The fact that these incidents have popped up simultaneously across the country, from New York to Atlanta, shows that the lack of shame is collective, bipartisan and here to stay. This is where we are: everything is bait. We’ve collapsed the distinction between trolling and activism, and so we land – like the dildo itself – on the bottom of the floor, laughing, recording, retweeting, but never asking what it says about who we’ve become.
 
I have a feeling the gambling aspect of the Dildo tossing will spiral into absurdity at some point.

How long before multiple dildos are being thrown in an effort to preempt other people from doing it to win or so that all bets are off?

I can think of one way that does not involve kiestering, and that is smuggling it into the stadium before the event.

The organizers would be focused on setting up, and the no-bag rule would not be enforced at the time.

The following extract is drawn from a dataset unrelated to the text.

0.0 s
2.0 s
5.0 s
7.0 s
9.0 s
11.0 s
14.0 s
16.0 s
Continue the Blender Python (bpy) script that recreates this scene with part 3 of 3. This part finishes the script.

Someone should recut the scene from the Godfather and replace the gun with a dildo.
 
This has been providing me with the most entertaining sports news I have read...well ever. :)
Honestly same. I used to love watching sports. Boxing, baseball, football. Now it is just so fucking depressing and uninteresting I don’t even care if the next Tyson or Jordan comes because it’s all fucking owned by retards now. Still actually upset some baseball bitch got a fan banned for life for a mom joke because his mom died EIGHT YEARS AGO and it made him cry.